A Bayesian classifier

We consider a new Bayesian classifier for the classification of multidimensional observations $X_1,\dots,X_n$ of $\mathbb{R}^k$ if the learning sample is known. We assume that the data are generated by two disjoint bounded sets $\Omega_0,\Omega_1\subset \mathbb{R}^k$ and each vector $X_i$ of the sample is a result of the observation after one of the sets $\Omega_\ell$, $\ell=0,1$, with a random error. In other words, we assume that a priori the Bayesian probability $\mu$ is given on the set $\Omega=\Omega_0\cup\Omega_1$ and that every vector of observations $X_i$ has the density

$$g_\ell(x)=q_\ell\int_{\Omega_\ell}f(x,y) \mu(dy),\qquad \ell=0,1,$$

where the function $f(x,y)$ is a probability density for all $y\in \Omega$ and $q_\ell^{-1}=\mu(\Omega_\ell)$.

The maximum a posteriori probability estimators $\widehat{\Omega}_{\ell,n}$, $\ell=0,1$, for the sets  $\Omega_\ell$, $\ell=0,1$, are constructed with the help of the learning sample. Under natural assumptions imposed on $\Omega_0$ and $\Omega_1$, we show that the estimators converge to some sets (possibly different from $\Omega_0$ and $\Omega_1$).
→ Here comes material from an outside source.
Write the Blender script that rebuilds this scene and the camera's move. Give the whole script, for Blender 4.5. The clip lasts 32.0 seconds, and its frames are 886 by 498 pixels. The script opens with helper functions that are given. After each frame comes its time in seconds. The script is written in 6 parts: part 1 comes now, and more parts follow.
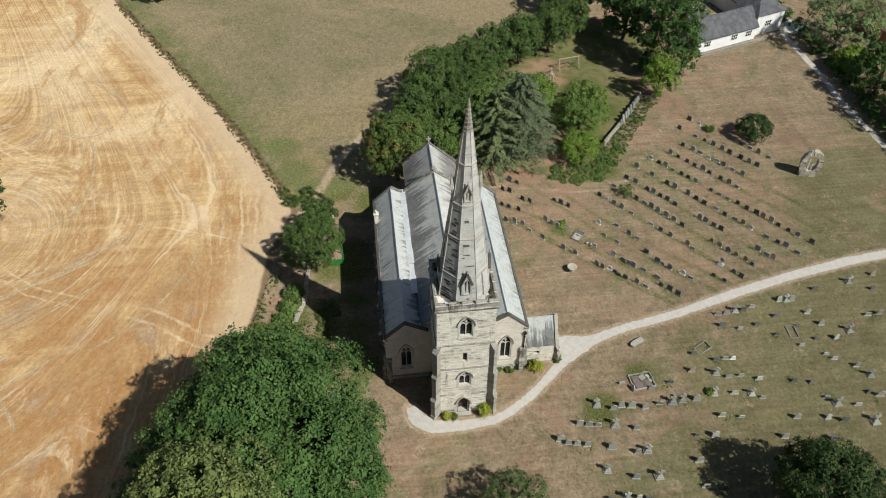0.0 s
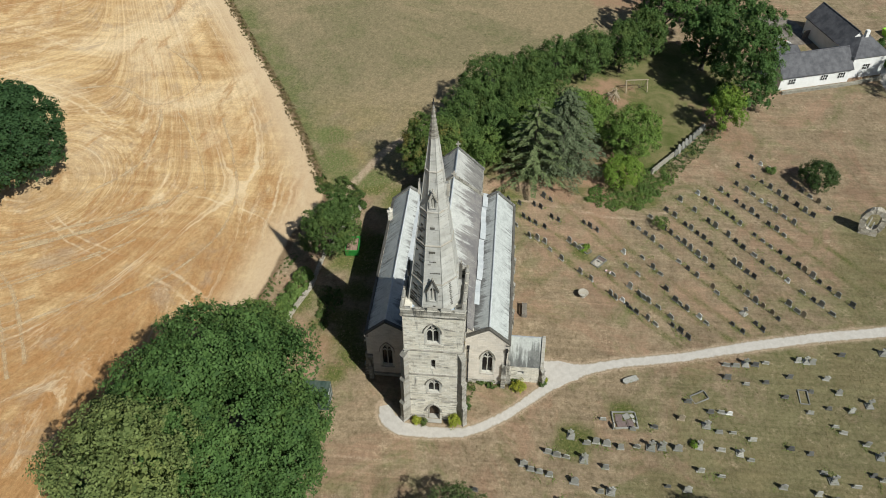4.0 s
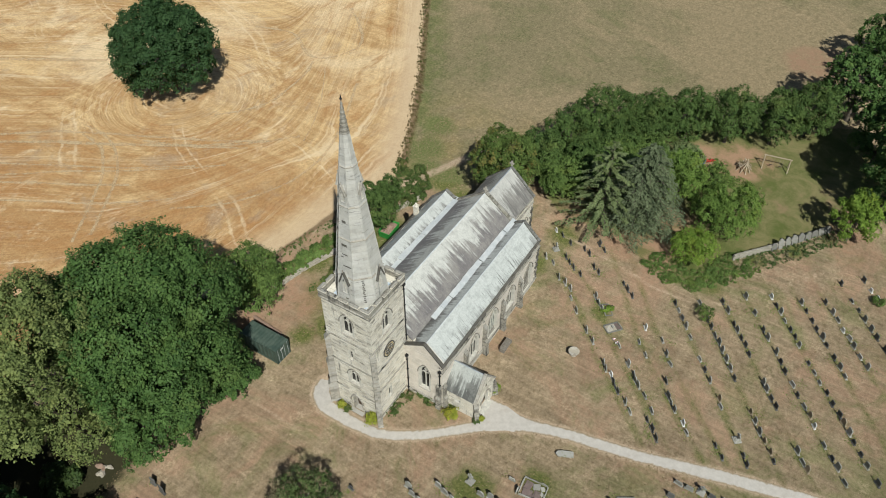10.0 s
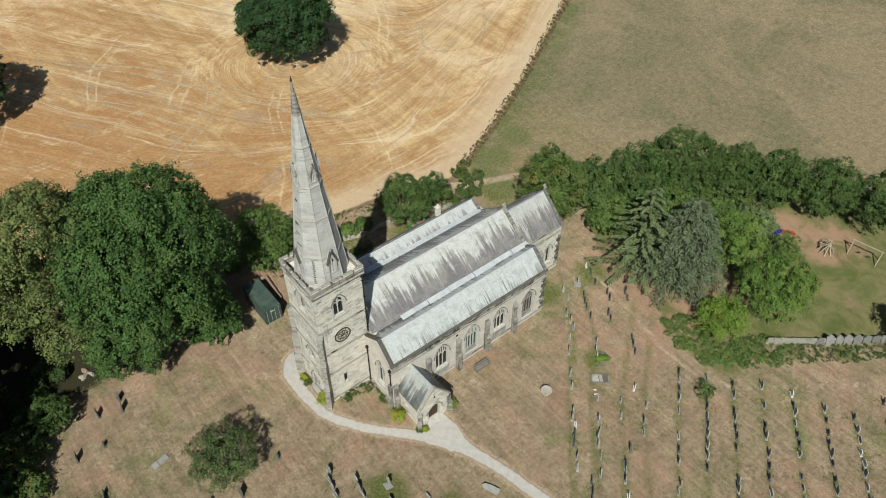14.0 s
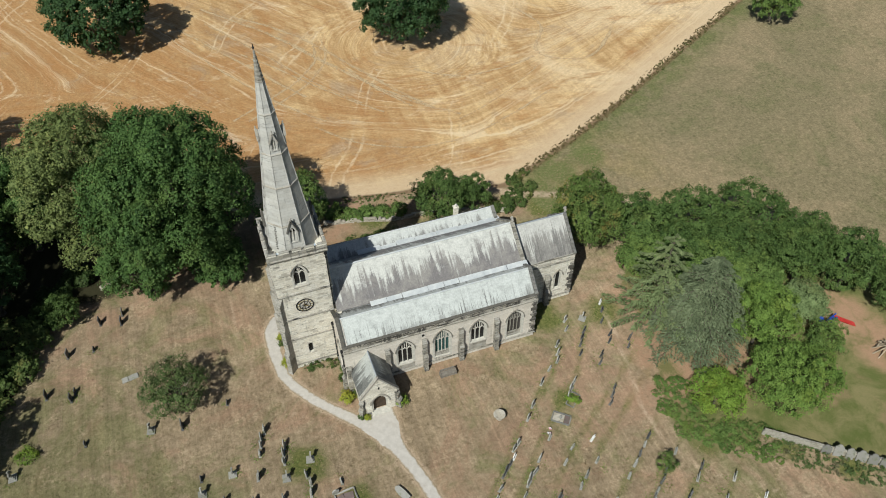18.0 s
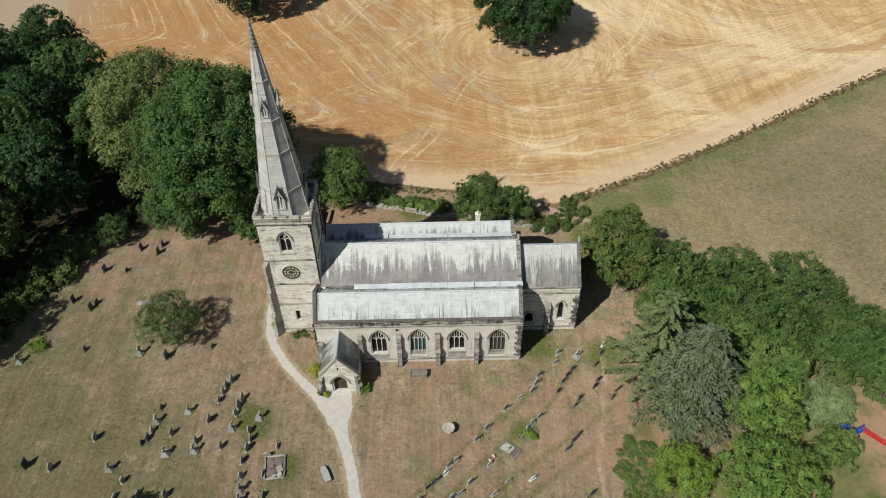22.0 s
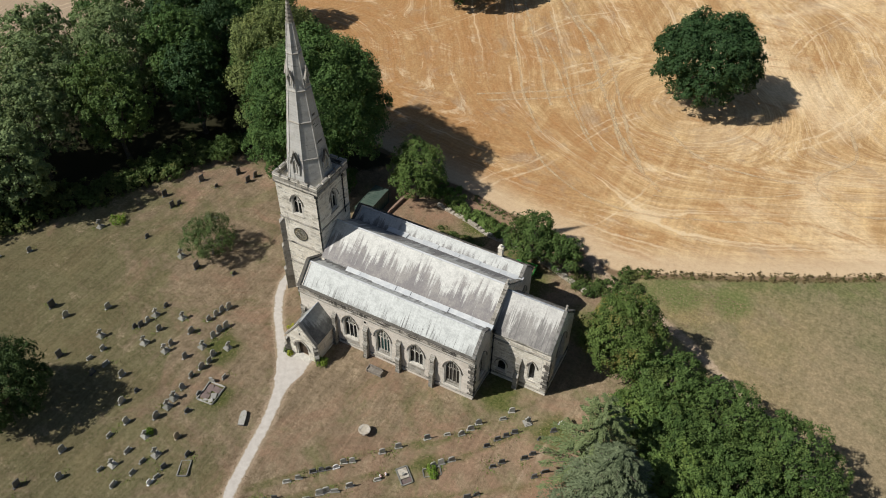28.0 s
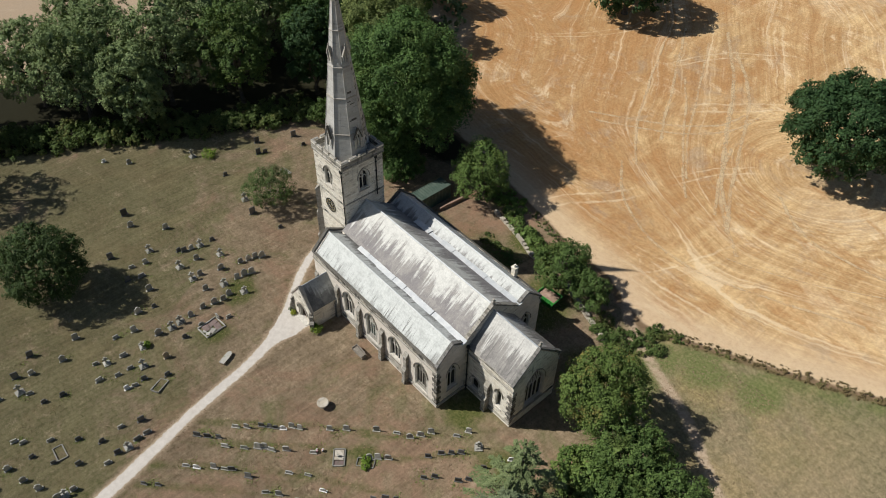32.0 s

If the mean frequencies $\pi_\ell$ of observations of the classes $\Omega_\ell$ are equal to $\mu(\Omega_\ell)$, $\ell=0,1$, then the estimators are consistent in the sense that $\widehat{\Omega}_{\ell,n} \stackrel{n\rightarrow\infty}{\longrightarrow}\Omega_{\ell}$, $\ell=0,1$. We also discuss some results of numerical experiments showing the applicability of our classifier for solving the problems of the statistical classification.